Né de l’analyse des besoins des acteurs humanitaires en termes d’outils de gestion, de méthode d’assurance qualité et de redevabilité, Sigmah est un peu un OVNI dans le secteur et ceci pour plusieurs raisons :
L’émergence d’une gouvernance originale : le projet Sigmah, mis en place opérationnellement par le Groupe URD est par essence un projet collectif. Géré et piloté par une coopérative d’ONG, dont parmi les plus grandes humanitaires françaises (ACF, MDM, la Croix Rouge Française, Handicap International) mais aussi les ONG de taille moyenne mais très actives et dynamiques sur le terrain (Secours Islamique, Solidarités International, Première Urgence-Aide Médicale Internationale, Comité d’Aide Médicale, COSI, Triangle). Dans le paysage des ONG françaises, si souvent décrit comme pavé d’individualisme et de compétition inter-ONG, l’esprit qui anime les membres de la coopérative est au contraire un esprit de coopération effective et de mise en commun.
L’expression d’une responsabilité assumée : L’analyse des besoins avait fait ressortir celui d’un logiciel offrant un certain nombre de fonctionnalités : suivre l’état d’avancement des projets et des financements ; définir, suivre et cartographier des indicateurs à différents niveaux (projet, pays, région, institution) ; centraliser les documents de projets ; améliorer la gestion de calendriers et l’anticipation avec alerte ; opérationnaliser une démarche d’assurance qualité, en définissant des critères et des points critiques liés aux projets.
Cette analyse de facto démontre l’importance accordée par les ONG aux enjeux de responsabilité qu’elles ont tant face aux populations qu’elles soutiennent, toujours plus exigeantes en terme de qualité du service, que face aux donateurs du public et aux financeurs qui leurs accordent les deniers publics.
Un mariage innovant de la communauté humanitaire et de celle du logiciel libre : Les évolutions de l’humanitaire ont vu des développements importants dans les interactions entre ce secteur et les nouvelles technologies de l’information et de la communication (NTIC). Utilisation des Systèmes d’Information Géographique (SIG) et de l’imagerie satellitaire, implication de plus en plus forte de la téléphonie mobile (avec Frontline SMS, Ushahidi), etc. Mais s’il existe déjà des logiciels de gestion de projet développés pour le secteur commercial, rien n’a été réellement conçu pour le secteur humanitaire et ses contraintes.

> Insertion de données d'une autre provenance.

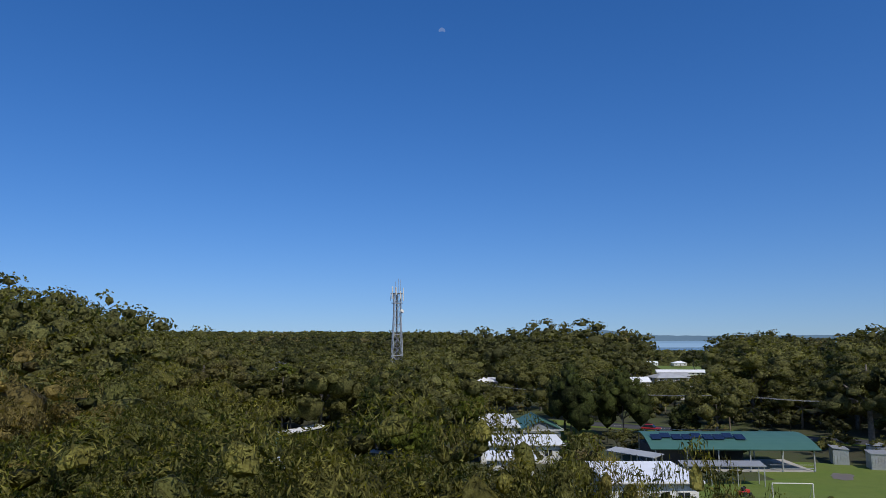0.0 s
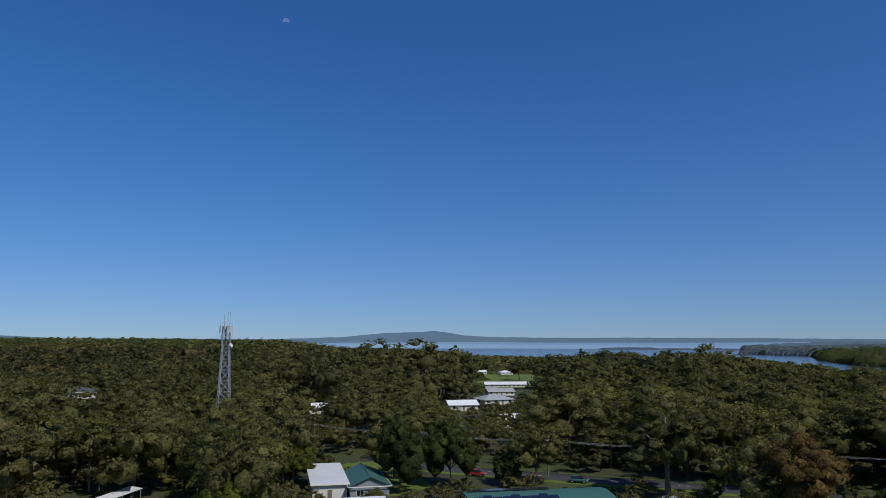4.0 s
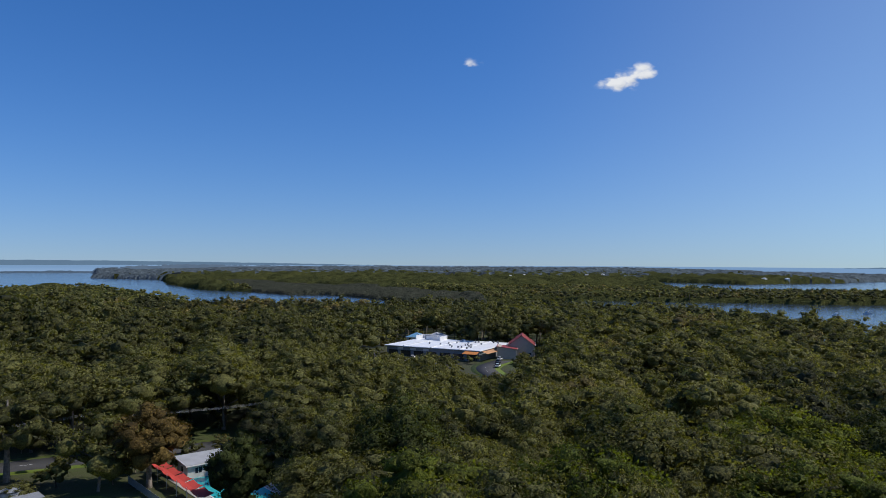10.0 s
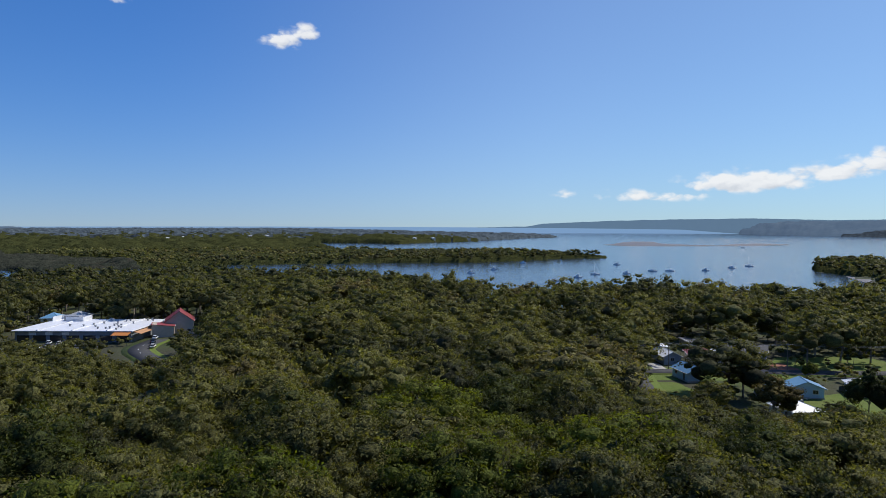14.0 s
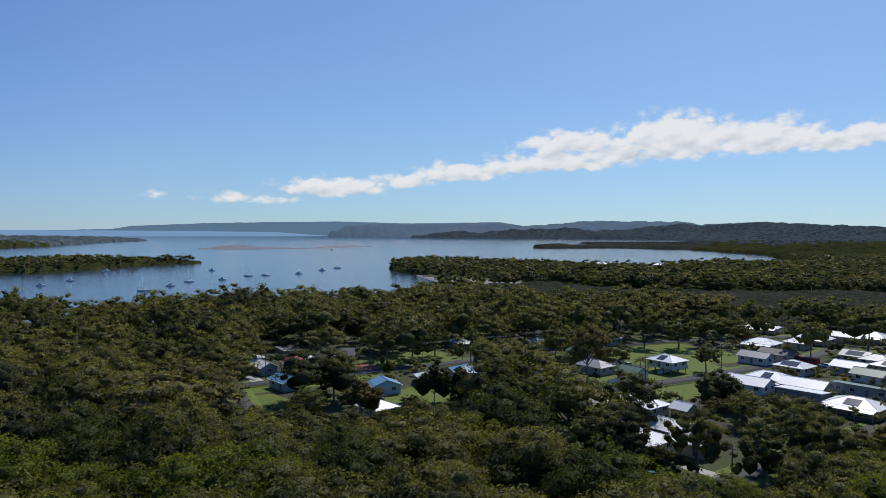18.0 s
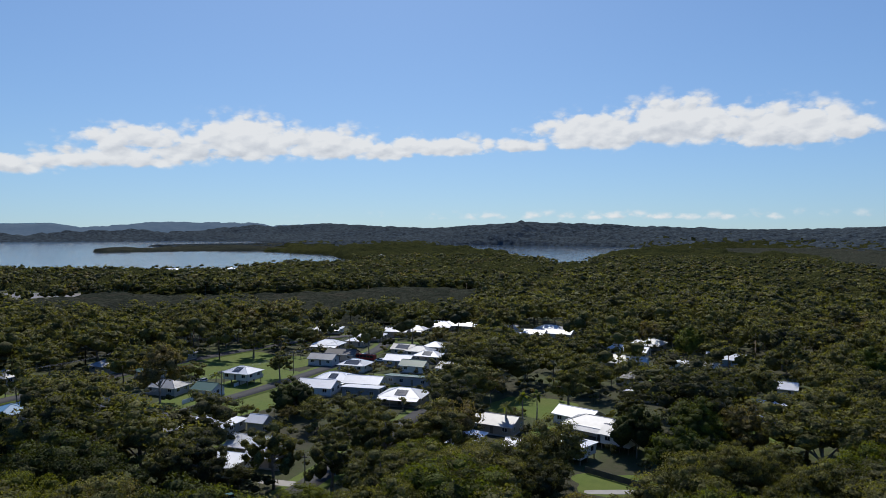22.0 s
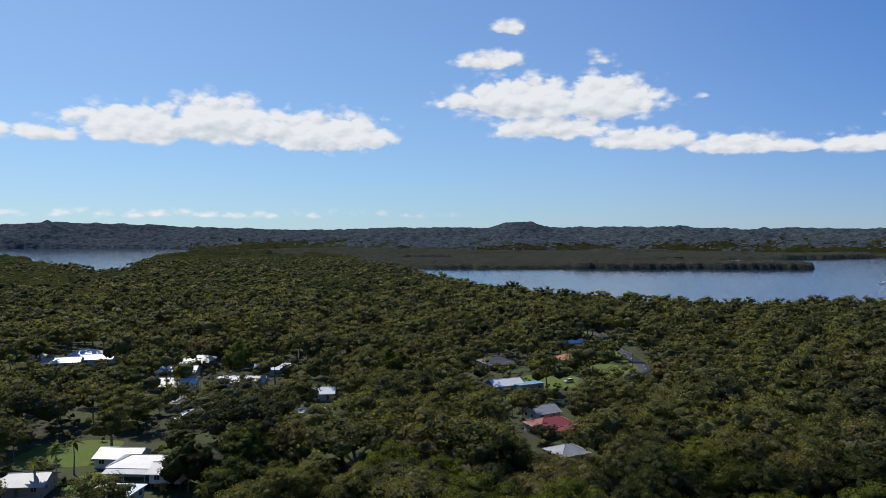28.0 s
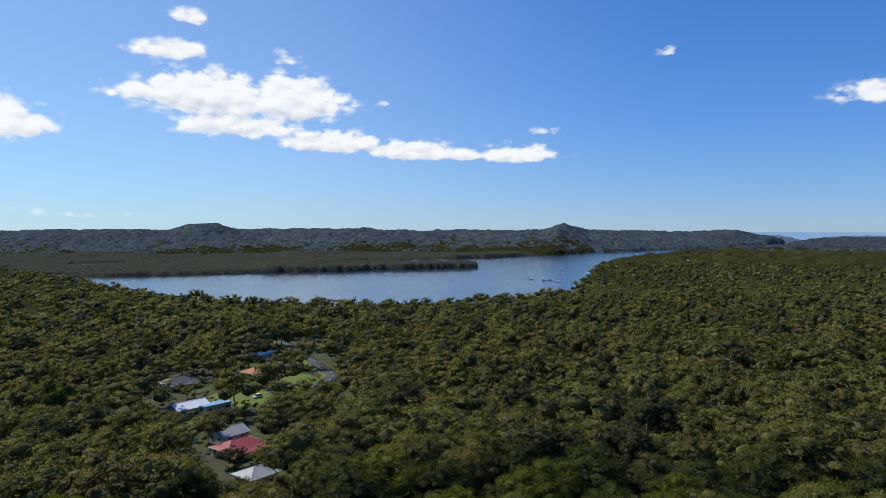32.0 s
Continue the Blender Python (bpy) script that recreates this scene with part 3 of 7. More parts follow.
def mesh_np(name, verts, quads=(), tris=(), mats=(), slots=None, tint=None, shade=False, normals=None):
    me = bpy.data.meshes.new(name)
    nq, nt_ = len(quads), len(tris)
    loops = np.concatenate([np.asarray(quads, np.int32).ravel(), np.asarray(tris, np.int32).ravel()]).astype(np.int32)
    me.vertices.add(len(verts))
    me.vertices.foreach_set("co", np.asarray(verts, np.float32).ravel())
    me.loops.add(len(loops))
    me.loops.foreach_set("vertex_index", loops)
    me.polygons.add(nq + nt_)
    starts = np.concatenate([np.arange(nq) * 4, nq * 4 + np.arange(nt_) * 3]).astype(np.int32)
    me.polygons.foreach_set("loop_start", starts)
    if slots is not None:
        me.polygons.foreach_set("material_index", np.asarray(slots, np.int32))
    if shade:
        me.polygons.foreach_set("use_smooth", np.ones(nq + nt_, bool))
    for m in mats:
        me.materials.append(m)
    if tint is not None:
        at = me.attributes.new("tint", "FLOAT", "POINT")
        at.data.foreach_set("value", np.asarray(tint, np.float32))
    me.update()
    if normals is not None:
        n = np.asarray(normals, float)
        n /= np.linalg.norm(n, axis=1)[:, None] + 1e-9
        me.normals_split_custom_set_from_vertices(n.tolist())
    return me


def polar_sheet(az, r, height):
    """Vertices and quads of a sheet over headings and ranges."""
    A, R = np.meshgrid(az, r, indexing="ij")
    Z = height(A, R)
    v = np.stack([R * np.sin(np.radians(A)), R * np.cos(np.radians(A)), Z], -1).reshape(-1, 3)
    n, m = len(az), len(r)
    i = (np.arange(n - 1)[:, None] * m + np.arange(m - 1)[None]).ravel()
    return v, np.stack([i, i + 1, i + m + 1, i + m], -1), A.ravel(), R.ravel()


# ---- ground and water ----
az_all = np.concatenate([np.arange(-60, 285, 1.0), np.arange(285, 300.1, 2.5)])
r_all = np.concatenate([[0.5], np.arange(15, 420, 14), np.geomspace(420, 4980, 90)])
gv, gq, ga, gr = polar_sheet(az_all, r_all, lambda a, r: ground_height(a, r) - 7.0 * smooth((r - 1000) / 300) - 28.0 * smooth((r - 2400) / 300))
ground = tagged(new("ground", mesh_np("ground", gv, gq, mats=[SOIL], shade=True)), "leaf-littered sandy soil and scrub under the trees", "ground", kind="structure")
wa = np.arange(0, 361, 3.0)
wv, wq, _, _ = polar_sheet(wa, np.array([250.0, 700, 1500, 3000, 4985]), lambda a, r: np.full(a.shape, LEVEL))
water = tagged(new("water", mesh_np("water", wv, wq, mats=[WATER])), "calm blue bay water with light ripples", "water", kind="structure")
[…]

C’est autour de cette thématique que la Coopérative de Pilotage du projet Sigmah s’est mise en contact avec des développeurs de la communauté du logiciel libre. Avec un soutien de la DG ECHO, des régions Ile de France et Rhône-Alpes, de la Fondation pour le Progrès de l’Homme et d’un vrai engagement des futurs usagers, Sigmah a donc été développé et continuera de l’être dans cet esprit ouvert et un peu libertaire du « Libre ».
Un premier résultat, la version 1.0 du logiciel Sigmah : Méthodologies dites « agiles », interaction permanente entre les utilisateurs et les développeurs impliqués, tout un fourmillement d’idées, des mois de travail ont conduit à la sortie le 14 Juin 2011 de la v1.0 du logiciel Sigmah. Cette version a été présentée par les membres de la Coopérative de Pilotage dans la salle de Conférence du Centre Convention du Ministère Français des Affaires étrangères et européenne (plus d’information sur cette conférence de lancement à http://www.urd.org/spip.php?article741).
L’aventure continue : Une version 1.0, c’est un pas énorme, mais ce n’est que le premier d’un chemin. Les évolutions déjà identifiées (besoin de mode déconnecté), les spécificités de chaque organisation (besoin d’adaptation pour les paramétrages), renforcement souhaité avec des systèmes SIG et d’expression des besoins par les populations, mise en place d’un « business model » qui permettra la maintenance et le partage des adaptations.
De nouveaux défis attendent les explorateurs de ces nouveaux espaces entre populations dans la détresse, virtualité Internet et réalité des responsabilités d’un secteur qui doit faire le bien, le faire bien mais aussi rendre compte de l’utilisation des ressources souvent rares qui lui sont accordées.